Covert-Aggressive Personalities are the archetypal wolves in sheep’s clothing that I introduced in my first book, In Sheep’s Clothing . These individuals are not openly aggressive in manner in which they relate to others.  In fact, they do their best to keep their aggressive intentions and behaviors carefully masked. They can often appear quite charming and amiable, but underneath their civil facade they are just as ruthless as any other aggressive personality. They are devious, underhanded, and subtle in the ways they abuse and exploit others. They have generally cultivated an arsenal of interpersonal maneuvers and tactics that enable them to effectively manipulate and control those in relationships with them. The tactics they use are effective because they simultaneously accomplish two objectives very effectively:

  • The tactics conceal obvious aggressive intent. When the covert-aggressive is using the tactics, the other person has little objective reason to suspect that he is simply attempting to gain advantage over them.
  • The tactics covert-aggressive personalities use effectively play on the sensitivity, conscientiousness, and other vulnerabilities of most persons — especially neurotic individuals — and therefore effectively quash any resistance another person might have to giving-in to the demands of the aggressor.

So, it’s this one-two punch of the tactics: never really seeing what’s coming, and being vulnerable to succumbing to them, that’s at the heart of why most people get manipulated by them.
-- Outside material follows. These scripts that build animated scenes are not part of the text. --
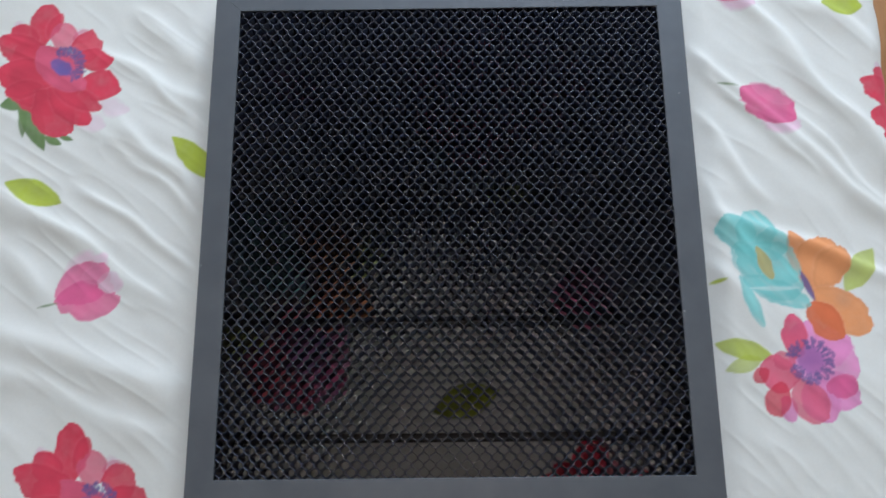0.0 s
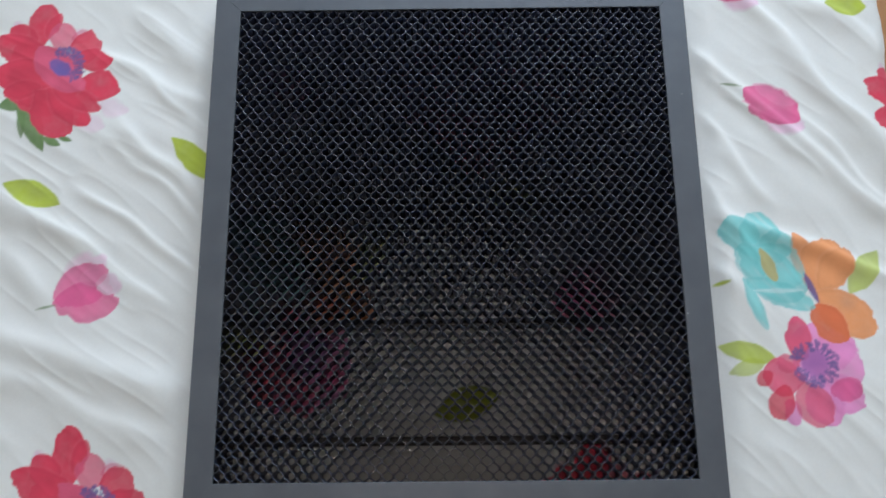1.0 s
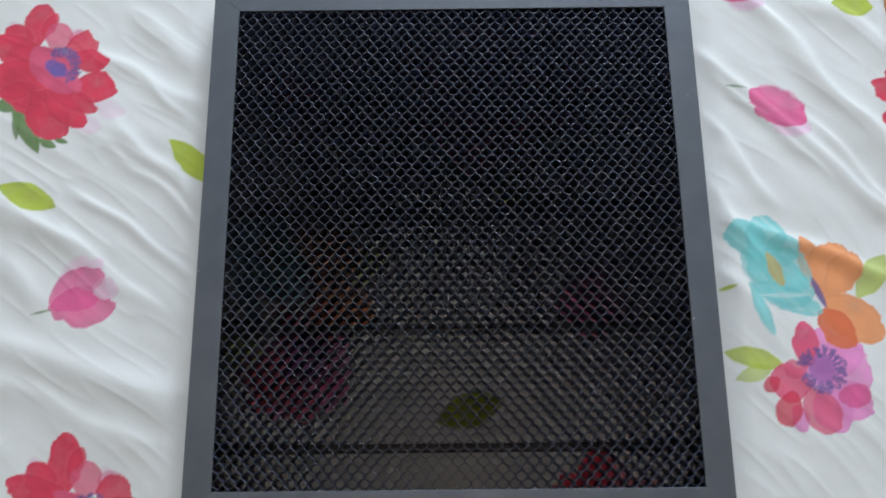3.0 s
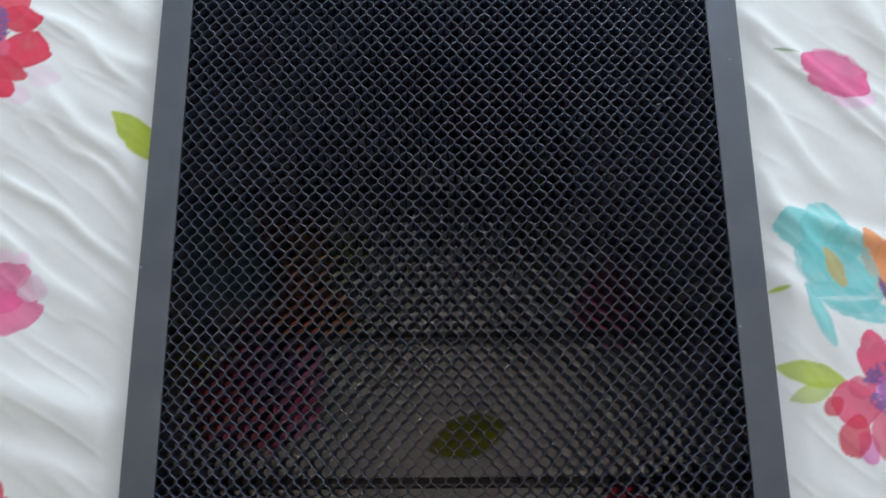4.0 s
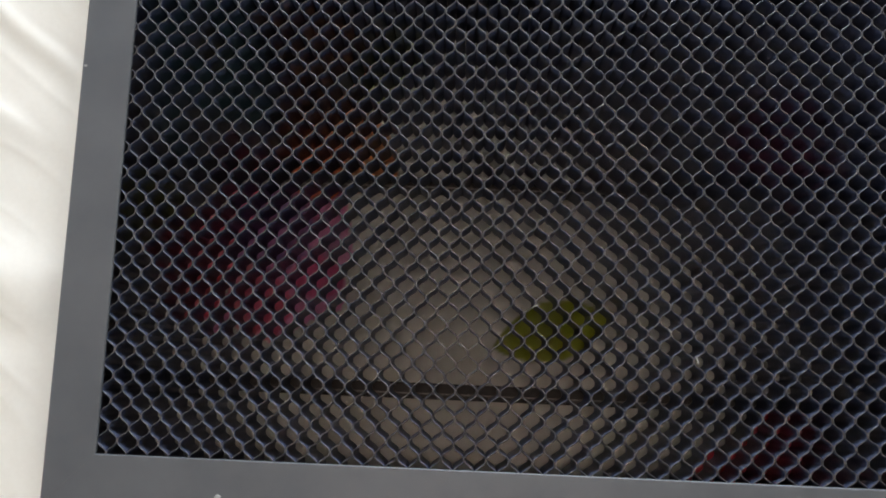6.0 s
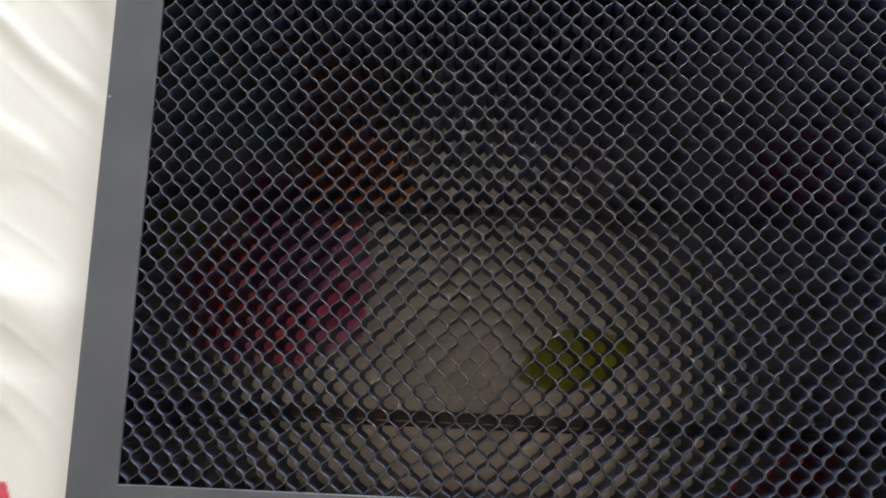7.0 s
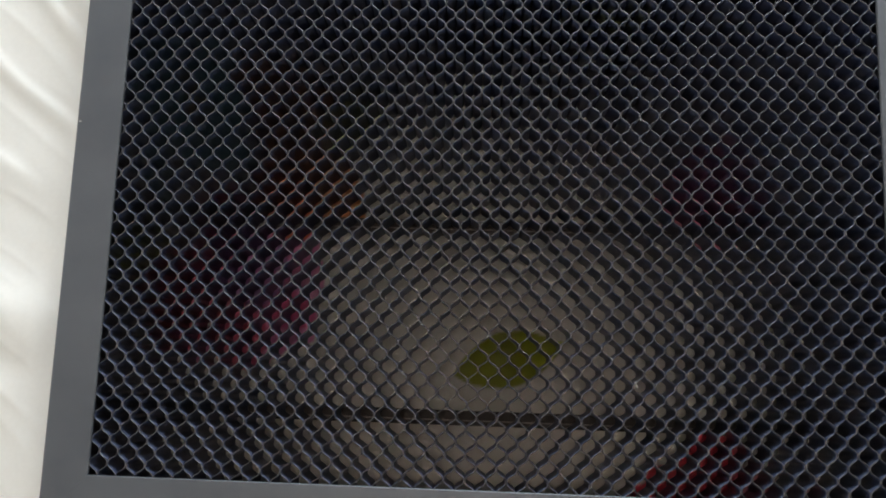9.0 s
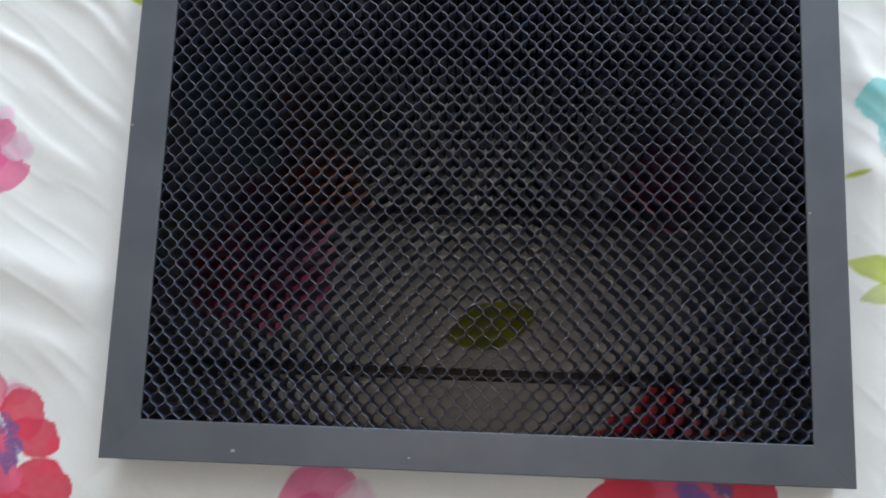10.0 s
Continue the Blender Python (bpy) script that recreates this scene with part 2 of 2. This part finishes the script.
# heart of a bloom: place, half-axes and turn of its middle, its colour; centre, reach and span of its stamens
ANEMONE_HEART = (-9, 0, 13, 7.5, -38, (0.13, 0.12, 0.40), (-7, 1), (9, 19), (-50, 120))
PINK_HEART = (0, 1, 11.5, 13, 0, (0.40, 0.16, 0.45), (0, 1), (8.5, 18.5), (-165, 165))


def petal_mask(px, py, bx, by, tx, ty, w, seed, leafy):
    """How far each place lies inside a petal or leaf from its foot to its tip (1 inside, 0 outside), how far along it, and how deep in millimetres."""
    length = math.hypot(tx - bx, ty - by)
    ex, ey = (tx - bx) / length, (ty - by) / length
    wob = 2.2 * field(px * 1000, py * 1000, 8.0, seed) + 0.8 * field(px * 1000, py * 1000, 2.6, seed + 1)
    k = min(1.0, w / 22) * (0.4 if leafy else 0.9)
    u = (((px - bx) * ex + (py - by) * ey) * 1000 + wob * k) / (length * 1000)
    v = (-(px - bx) * ey + (py - by) * ex) * 1000 + wob * k * 0.8
    un = np.clip(u, 0.0, 1.0)
    half = 0.5 * w * (np.sin(np.pi * un) ** 0.8 if leafy else 1.2 * np.sin(np.pi * un ** 1.12) ** 0.55)
    out = np.maximum(np.maximum(-u, u - 1), 0) * length * 1000
    depth = np.where(out > 0, -np.hypot(out, np.maximum(np.abs(v), 0)), half - np.abs(v))
    return np.clip(depth / 1.1 + 0.4, 0, 1) * (out <= 0), un, depth


def paint_heart(c, dx, dy, x, y, heart, seed):
    """The violet middle of a bloom and the short dark stamens that fan out from it."""
    hx, hy, r1, r2, turn, ink, (sx, sy), (near, far), (first, last) = heart
    ca, sa = math.cos(radians(turn)), math.sin(radians(turn))
    u, v = (dx - hx) * ca + (dy - hy) * sa, -(dx - hx) * sa + (dy - hy) * ca
    rad = np.hypot(u / r1, v / r2) + 0.10 * field(x * 1000, y * 1000, 3.2, 55)
    k = (np.clip((1.0 - rad) * 5, 0, 1) * (0.82 + 0.12 * field(x * 1000, y * 1000, 6.0, 56)))[..., None]
    c[...] = c * (1 - k) + np.array(ink) * k
    pick = np.random.default_rng(seed)
    dark = np.zeros_like(x)
    for _ in range(84):
        ang, r0 = radians(pick.uniform(first, last)), pick.uniform(near, near + 0.35 * (far - near))
        r1 = pick.uniform(r0 + 2, far)
        ex, ey = math.cos(ang), math.sin(ang)
        a, b = (dx - sx) * ex + (dy - sy) * ey, -(dx - sx) * ey + (dy - sy) * ex
        b = b + 0.05 * (a - r0) ** 2 * pick.uniform(-1, 1)
        stalk = np.clip(1.3 - np.abs(b) / 0.65, 0, 1) * np.clip((a - r0) / 1.0 + 0.5, 0, 1) * np.clip((r1 - a) / 1.0 + 0.5, 0, 1)
        tip = np.clip(2.0 - np.hypot(a - r1, b) / pick.uniform(0.8, 1.3), 0, 1)
        dark = np.maximum(dark, np.maximum(stalk, tip) * pick.uniform(0.6, 0.9))
    k = dark[..., None]
    c[...] = c * (1 - k) + np.array(PURPLE) * k


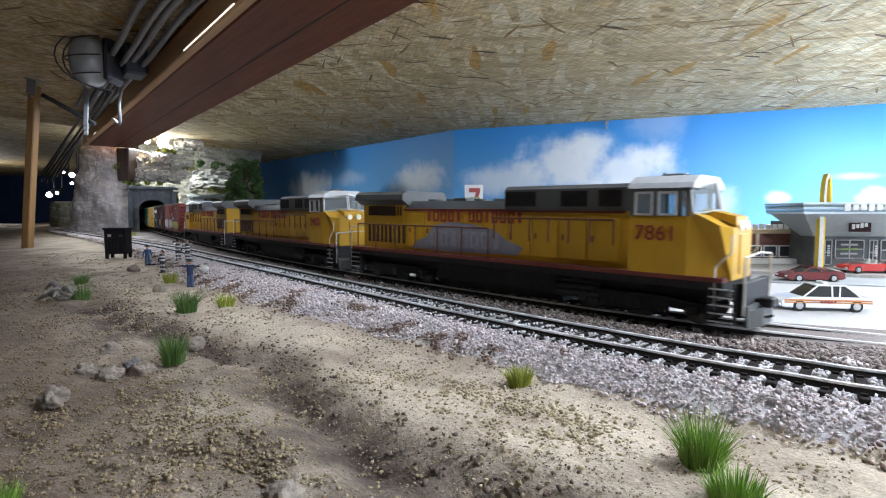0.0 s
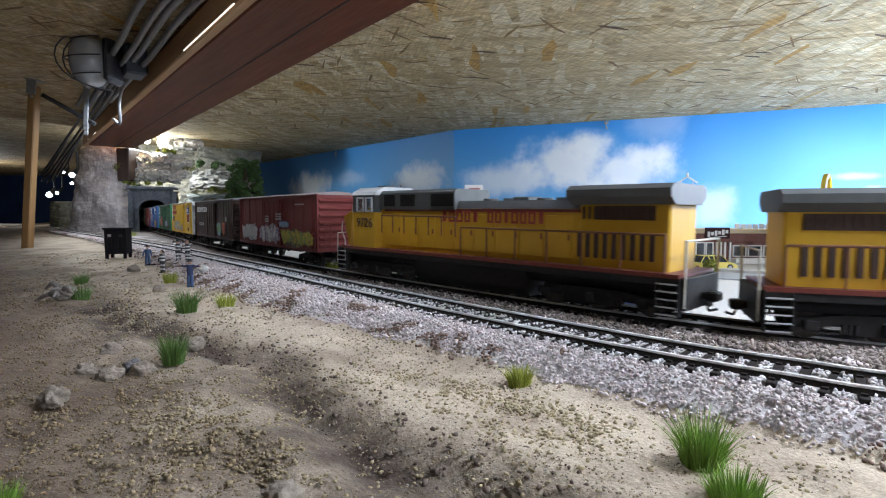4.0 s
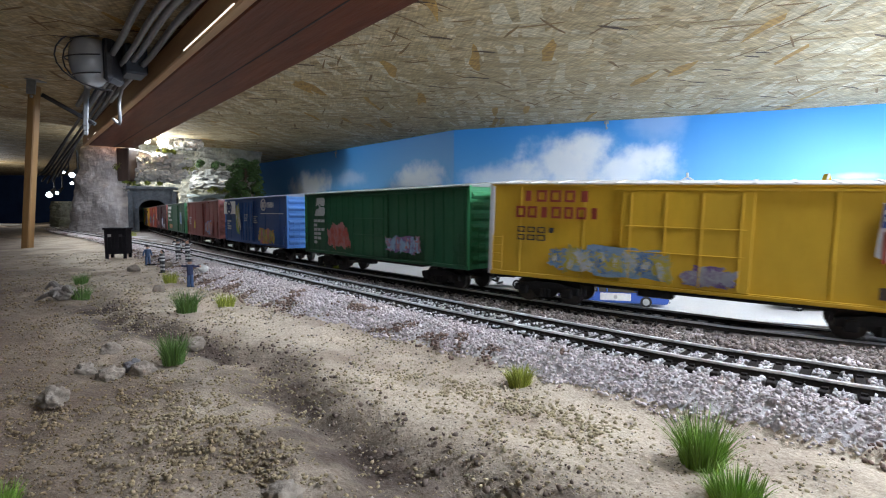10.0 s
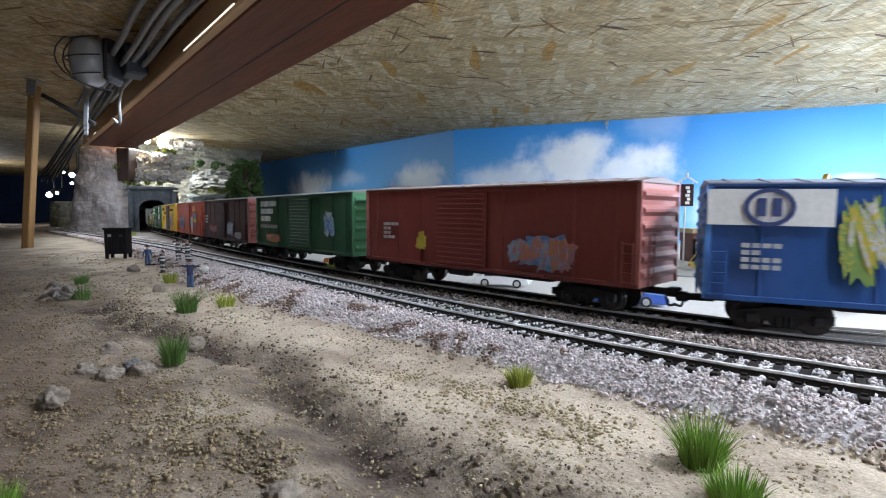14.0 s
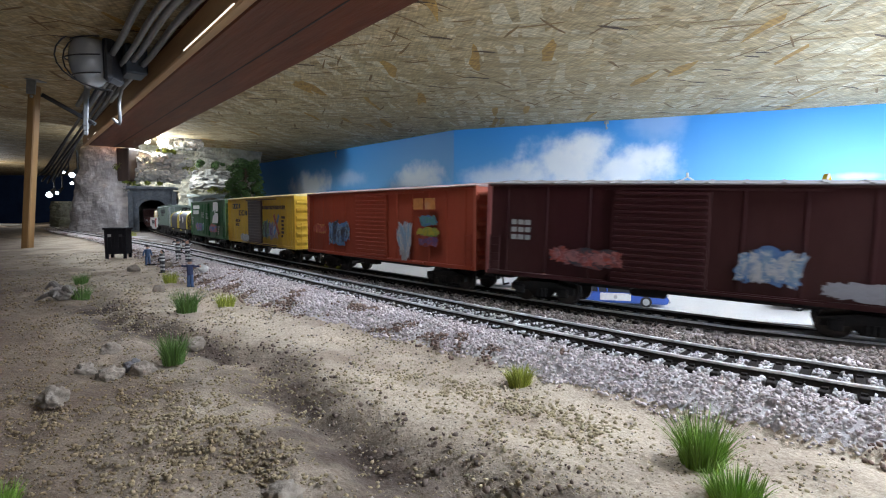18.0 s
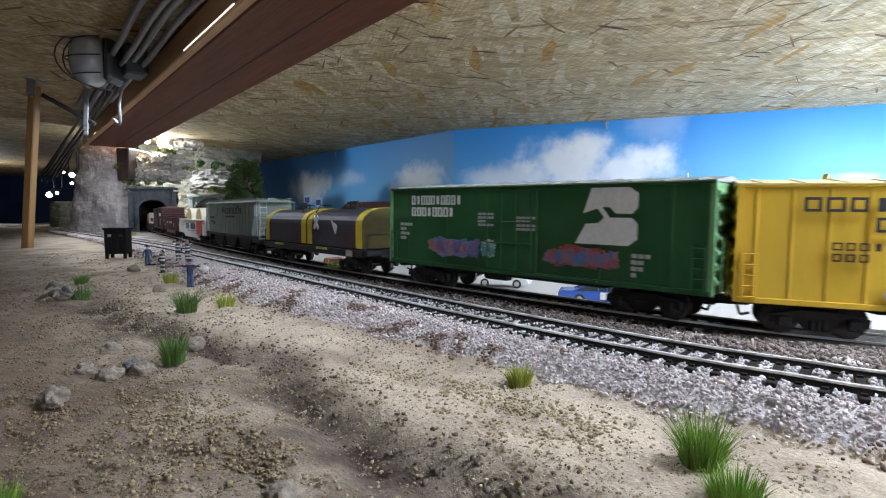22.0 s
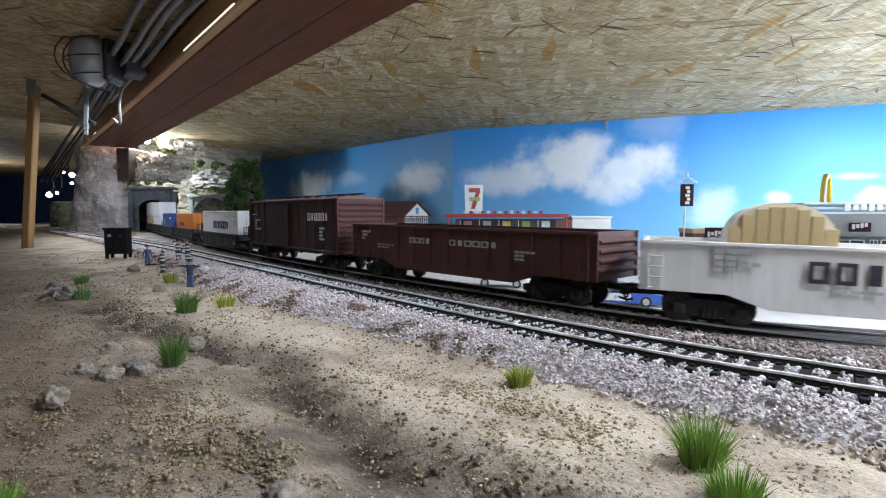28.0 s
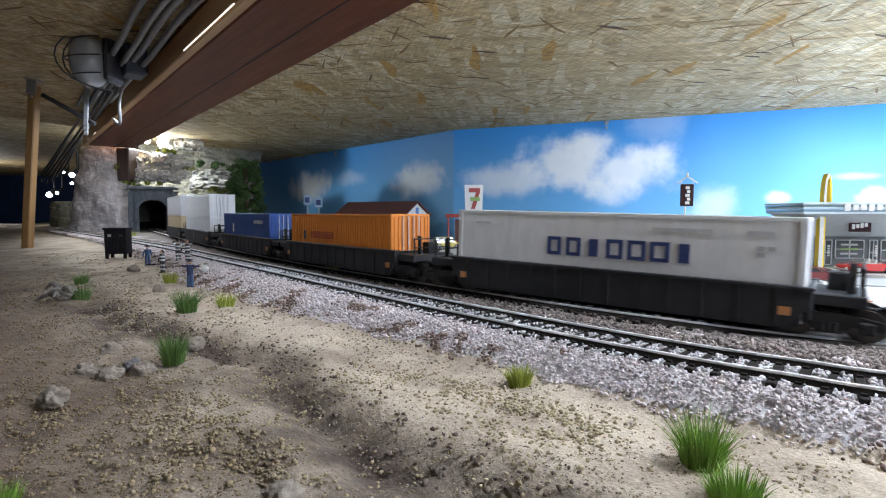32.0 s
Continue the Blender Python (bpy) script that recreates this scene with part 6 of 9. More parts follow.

About a week after I posted the article referenced above, the blog site received one of the most interesting comments to date:

It’s very disturbing, but true… I am one of these personality types.  It is quite an issue for me since I only started really looking at this pattern and why I do it over the last few weeks. (I am 35).  You make the point that this personality type has an underdeveloped conscience and that some of these individuals have more conscience impairment than others.  This may be a harsh assessment, but I know this is true, also.  I actually have some degree of conscience.  I would never think of actually hurting another person physically for personal gain, ever.  Still, I do seem to “attack” when I perceive my own interests or safety to be under assault in any way, be it physical, emotional, spiritual, and I justify my behavior by telling myself it’s necessary.

I have tried to limit my covert-aggressive actions to those situations when I feel it’s absolutely necessary for survival and the last resort.  However, it’s very difficult for me not to “act-out” (I know you say this is an incorrect use of the term) whenever I see a chance to gain a victory over others.

I dont know where this all got started.  I just know that my behavior has a name, and that I really need to try harder (it seems to become a bit easier all the time) to be less manipulative and more straightforward. To face this issue is not an easy one, because it means I have to adapt my way of thinking and acting to more “normal” trains.

My wife knows all this about me and still loves me.


The above comment validates points that I’ve made in prior posts about this personality type.  Some of these folks are more neurotic than they are character-disordered.  Some have more of a conscience than others.  But in the end, such personalities have impairments in conscience and character that allow them to exploit the vulnerabilities of others and to justify their actions by claiming their behavior was necessary.  And, as the testimonial above attests to, these folks know what they’re doing.

Perhaps the most hopeful aspects of Jacob’s testimonial is that people can and do change, but they have to be the ones to decide it’s in their best interest.  And over the years, I have dealt with literally hundreds of folks just like Jacob who acquired enough integrity of character and motivation to put an end to their covert-aggressive ways.